The following day in my law office, I determined to find the answer. I was sure that the power to regulate pesticide use was not among the enumerated powers granted to Congress in the Constitution-nor was even a more general power to regulate chemicals or kitchens. Yet, as I soon discovered, even without such specific enumerated power, Congress had indeed enacted an elaborate regulatory scheme for pesticides, called the Feder al Insecticide, Fungicide, and Rodenticide Act, section 12(a)(2)(G) of which actually does outlaw the use of any pesticide inconsistent with its labeling. Moreover, as the statute expressly contemplates, the federal Environmental Protection Agency has in turn promulgated hundreds of pages of further rules and regulations governing pesticides, including one that explicitly requires all pesticide labels to include a warning that “It is a violation of Federal law to use this product in a manner inconsistent with its labeling.”



The constitutional authority cited for this massive regulatory scheme, like that cited for many similar schemes enacted by Congress, is Article I, Section 8, clause 3 of the Constitution, which empowers Congress to “regulate Commerce . . . among the several States.” How, you might reasonably ask, does my kitchen use of a bug spray constitute interstate commerce? If you need to ask, you obviously did not spend three years and tens of thousands of dollars on a law school education. But don’t feel too bad; many of us who did spend the time and money to get through law school still—if I may borrow the trendiest phrase of the political season—“just don’t get it.”



As any law student will tell you, the so-called “commerce clause” of the Constitution, like much of the rest of the document, simply no longer means what it plainly says. For the past half century, the Supreme Court has interpreted the phrase “Commerce among the several States” to include not just commerce that occurs between or among two or more states, but virtually any activity that might, however remotely and indirectly, have a theoretical effect on such commerce, even if the activity occurs entirely within the borders of only one state.



Wickard versus Filburn




In fact, this November marks the 50th anniversary of perhaps the most infamous of all of the Supreme Court’s commerce clause decisions, Wickard v. Filburn (1942), which rejected a farmer’s challenge to the Agricultural Adjustment Act of 1938. In earlier challenges to President Franklin Roosevelt’s New Deal, the Supreme Court had struck down several other regulatory schemes on the grounds that they unconstitutionally exceeded the federal government’s power to regulate interstate commerce. By 1942, however, despite the failure of his “court-packing” plan, President Roosevelt was able to fill a sufficient number of court vacancies to obtain a far more liberal jurisprudence regarding federal regulatory power.

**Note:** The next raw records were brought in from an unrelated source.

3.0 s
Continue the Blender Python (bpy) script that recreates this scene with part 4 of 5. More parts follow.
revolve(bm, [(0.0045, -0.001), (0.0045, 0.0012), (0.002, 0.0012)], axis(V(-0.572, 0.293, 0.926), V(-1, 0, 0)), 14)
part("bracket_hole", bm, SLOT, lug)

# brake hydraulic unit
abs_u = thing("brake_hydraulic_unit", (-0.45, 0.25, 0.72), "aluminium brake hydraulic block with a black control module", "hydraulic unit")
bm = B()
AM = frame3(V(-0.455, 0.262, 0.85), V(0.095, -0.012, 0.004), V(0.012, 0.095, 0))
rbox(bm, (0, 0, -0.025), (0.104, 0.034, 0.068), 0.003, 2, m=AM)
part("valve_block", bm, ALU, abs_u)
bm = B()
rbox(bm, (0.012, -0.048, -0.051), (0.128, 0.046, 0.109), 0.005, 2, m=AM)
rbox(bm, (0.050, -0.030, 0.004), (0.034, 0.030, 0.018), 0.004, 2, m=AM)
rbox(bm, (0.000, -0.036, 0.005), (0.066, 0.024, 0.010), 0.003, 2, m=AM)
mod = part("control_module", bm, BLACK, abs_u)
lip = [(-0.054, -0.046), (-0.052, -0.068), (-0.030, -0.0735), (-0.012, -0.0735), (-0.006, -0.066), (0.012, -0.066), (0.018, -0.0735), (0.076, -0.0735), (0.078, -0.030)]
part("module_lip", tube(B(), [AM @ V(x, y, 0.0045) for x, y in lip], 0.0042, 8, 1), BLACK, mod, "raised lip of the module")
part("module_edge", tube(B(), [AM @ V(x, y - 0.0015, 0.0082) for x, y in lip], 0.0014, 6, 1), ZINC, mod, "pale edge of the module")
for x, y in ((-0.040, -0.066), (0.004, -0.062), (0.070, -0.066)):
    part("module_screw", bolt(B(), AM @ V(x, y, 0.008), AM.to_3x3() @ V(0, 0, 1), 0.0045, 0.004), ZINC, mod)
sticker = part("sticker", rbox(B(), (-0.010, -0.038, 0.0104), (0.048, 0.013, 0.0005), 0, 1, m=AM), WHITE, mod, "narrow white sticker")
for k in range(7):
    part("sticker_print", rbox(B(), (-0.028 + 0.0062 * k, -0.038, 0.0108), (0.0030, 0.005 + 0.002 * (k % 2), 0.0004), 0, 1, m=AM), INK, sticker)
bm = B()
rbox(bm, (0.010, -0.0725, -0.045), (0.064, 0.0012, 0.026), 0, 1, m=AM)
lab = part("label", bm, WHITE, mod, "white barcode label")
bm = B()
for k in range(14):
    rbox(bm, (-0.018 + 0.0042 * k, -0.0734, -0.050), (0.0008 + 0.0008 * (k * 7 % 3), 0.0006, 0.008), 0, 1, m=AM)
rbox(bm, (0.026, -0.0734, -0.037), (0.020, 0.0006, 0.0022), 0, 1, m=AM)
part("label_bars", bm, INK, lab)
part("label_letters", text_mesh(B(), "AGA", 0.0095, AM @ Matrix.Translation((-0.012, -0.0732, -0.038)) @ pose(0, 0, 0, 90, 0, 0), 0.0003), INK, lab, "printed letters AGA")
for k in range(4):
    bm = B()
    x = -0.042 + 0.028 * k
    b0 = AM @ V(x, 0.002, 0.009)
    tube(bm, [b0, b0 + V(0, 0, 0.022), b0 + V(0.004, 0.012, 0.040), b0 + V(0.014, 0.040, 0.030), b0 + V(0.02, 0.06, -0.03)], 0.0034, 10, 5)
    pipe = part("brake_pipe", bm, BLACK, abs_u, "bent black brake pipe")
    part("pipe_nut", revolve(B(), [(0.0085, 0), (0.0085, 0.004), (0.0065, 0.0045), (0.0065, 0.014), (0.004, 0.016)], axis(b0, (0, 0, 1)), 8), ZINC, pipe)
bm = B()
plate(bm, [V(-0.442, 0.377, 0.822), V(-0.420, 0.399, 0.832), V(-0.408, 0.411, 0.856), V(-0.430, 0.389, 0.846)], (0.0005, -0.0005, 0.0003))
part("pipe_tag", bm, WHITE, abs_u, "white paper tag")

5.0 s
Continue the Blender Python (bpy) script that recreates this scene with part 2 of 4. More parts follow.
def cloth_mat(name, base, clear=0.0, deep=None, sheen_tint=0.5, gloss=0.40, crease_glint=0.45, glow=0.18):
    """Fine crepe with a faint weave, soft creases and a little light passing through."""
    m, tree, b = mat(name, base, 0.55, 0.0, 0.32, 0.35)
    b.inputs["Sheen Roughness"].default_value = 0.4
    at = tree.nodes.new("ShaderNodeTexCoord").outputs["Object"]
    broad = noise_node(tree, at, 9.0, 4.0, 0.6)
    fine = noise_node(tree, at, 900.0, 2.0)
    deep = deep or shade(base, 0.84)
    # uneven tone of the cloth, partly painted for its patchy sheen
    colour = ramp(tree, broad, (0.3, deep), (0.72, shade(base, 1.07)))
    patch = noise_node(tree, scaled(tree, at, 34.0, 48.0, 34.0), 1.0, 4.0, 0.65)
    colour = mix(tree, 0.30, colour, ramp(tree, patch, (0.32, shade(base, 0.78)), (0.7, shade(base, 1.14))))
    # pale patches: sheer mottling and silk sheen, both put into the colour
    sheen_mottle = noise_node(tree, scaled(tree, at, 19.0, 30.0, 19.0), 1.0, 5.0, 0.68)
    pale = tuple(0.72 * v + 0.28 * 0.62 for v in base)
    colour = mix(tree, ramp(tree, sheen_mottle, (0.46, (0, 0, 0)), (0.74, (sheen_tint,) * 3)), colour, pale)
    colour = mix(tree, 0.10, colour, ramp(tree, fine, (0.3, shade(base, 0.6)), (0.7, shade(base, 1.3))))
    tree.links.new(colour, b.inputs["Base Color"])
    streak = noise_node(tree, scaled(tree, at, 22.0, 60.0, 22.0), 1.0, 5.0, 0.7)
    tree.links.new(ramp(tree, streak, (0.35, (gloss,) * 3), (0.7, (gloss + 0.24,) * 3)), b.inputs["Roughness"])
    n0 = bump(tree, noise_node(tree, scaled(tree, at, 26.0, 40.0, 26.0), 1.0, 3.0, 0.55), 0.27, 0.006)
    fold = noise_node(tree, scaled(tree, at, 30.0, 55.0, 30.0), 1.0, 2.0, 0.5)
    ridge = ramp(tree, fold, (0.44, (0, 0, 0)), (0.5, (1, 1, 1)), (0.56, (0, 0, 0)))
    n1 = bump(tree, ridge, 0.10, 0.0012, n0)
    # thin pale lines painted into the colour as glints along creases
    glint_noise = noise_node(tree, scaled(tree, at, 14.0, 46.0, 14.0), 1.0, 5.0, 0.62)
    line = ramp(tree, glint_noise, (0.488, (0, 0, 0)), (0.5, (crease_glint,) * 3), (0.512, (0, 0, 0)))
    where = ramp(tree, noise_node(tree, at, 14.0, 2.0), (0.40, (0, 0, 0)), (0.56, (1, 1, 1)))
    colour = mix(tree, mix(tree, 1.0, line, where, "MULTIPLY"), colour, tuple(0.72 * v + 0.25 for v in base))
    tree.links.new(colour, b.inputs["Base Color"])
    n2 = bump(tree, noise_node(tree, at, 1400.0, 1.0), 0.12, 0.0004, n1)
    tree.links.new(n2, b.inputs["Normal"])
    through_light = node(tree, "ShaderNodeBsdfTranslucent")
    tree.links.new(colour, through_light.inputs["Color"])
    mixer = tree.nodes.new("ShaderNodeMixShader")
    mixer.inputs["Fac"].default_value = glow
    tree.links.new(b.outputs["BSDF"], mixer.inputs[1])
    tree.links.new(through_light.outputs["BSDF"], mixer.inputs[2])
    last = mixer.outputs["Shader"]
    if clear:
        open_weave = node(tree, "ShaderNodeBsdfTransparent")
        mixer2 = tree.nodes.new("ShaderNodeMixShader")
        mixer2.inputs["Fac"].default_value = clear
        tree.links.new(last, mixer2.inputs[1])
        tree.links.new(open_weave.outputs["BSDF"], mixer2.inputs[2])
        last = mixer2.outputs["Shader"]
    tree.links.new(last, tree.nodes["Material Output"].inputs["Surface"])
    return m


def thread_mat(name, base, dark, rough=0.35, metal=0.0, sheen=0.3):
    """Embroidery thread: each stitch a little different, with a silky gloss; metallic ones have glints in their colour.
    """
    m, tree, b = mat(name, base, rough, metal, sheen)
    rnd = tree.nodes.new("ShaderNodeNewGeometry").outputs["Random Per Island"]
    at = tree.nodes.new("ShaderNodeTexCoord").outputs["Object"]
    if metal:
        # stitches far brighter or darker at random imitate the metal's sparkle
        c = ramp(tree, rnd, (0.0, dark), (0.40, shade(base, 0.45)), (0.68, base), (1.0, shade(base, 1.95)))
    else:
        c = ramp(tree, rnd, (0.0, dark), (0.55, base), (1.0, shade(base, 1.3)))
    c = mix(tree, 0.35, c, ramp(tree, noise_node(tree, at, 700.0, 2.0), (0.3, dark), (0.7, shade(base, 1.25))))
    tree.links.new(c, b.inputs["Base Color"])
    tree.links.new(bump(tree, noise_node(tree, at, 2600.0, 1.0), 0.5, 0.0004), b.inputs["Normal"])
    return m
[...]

Mr. Filburn was the owner and operator of a small dairy and poultry farm in Ohio. Each year, he also raised a small quantity of wheat for the sole purposes of feeding his animals, feeding his own family, and seeding for the following year. Although his entire wheat crop was consumed on the farm property and no part was sold on the market, Filburn was subjected to a massive new marketing quota scheme dictated from Washington pursuant to the Agricultural Adjustment Act, the essential purpose of which was to prop up the price of wheat. When Filburn exceeded his “wheat acreage allotment” for 1941, the feds slapped him with a statutory penalty.




In order to uphold the penalty against Filburn as a permissible regulation of “commerce among the several States,” the Roosevelt Court had to overcome two inconvenient facts: The offending wheat crop was never entered into the stream of commerce, and it never left the State of Ohio (or, for that matter, the boundaries of Filburn’s farm). The Court overcame the first of these hurdles by magically redefining the word “Commerce” to mean not only the buying and selling of goods, but also the “consumption” of goods. It overcame the second by citing earlier decisions that had already rewritten the phrase “among the several States” to mean either among the several States or within only one state but having a substantial economic effect, whether direct or indirect, or interstate commerce. For sticklers who might question the Court’s apparent infidelity to the plain language of the Constitution, the Court explained that economic realities had “made the mechanical application of legal formulas no longer feasible.”



Even having rewritten the Constitution, however, the Court still needed to explain how one Ohio farmer’s small wheat crop, used entirely for home consumption, could have a “substantial economic effect” on interstate commerce. In a brilliant demonstration of the result-oriented jurisprudence of the day, the justices reasoned—unanimously!—that wheat grown solely for home consumption “supplies a need of the man who grew it which would otherwise be reflected by purchases in the open market,” and that although Fil-burn’s own contribution to this depression in the demand for wheat “may be trivial by itself,” his contribution, “taken together with that of many others similarly situated, is far from trivial.” (Even the law professors get a chuckle when they explain this reasoning.)



After 50 years, Wickard v. Filburn endures as a classic example of how the Courts have stretched, pulled, and twisted the plain language of the Constitution beyond recognition, effectively rewriting key provisions without having to go through the formal amendment process set out in Article V. The decision also serves as a reminder of how our “limited” federal government has steadily grown into a leviathan bureaucracy that consumes over a quarter of the country’s gross domestic product in order to regulate even the distance from which we spray insecticide in our kitchens.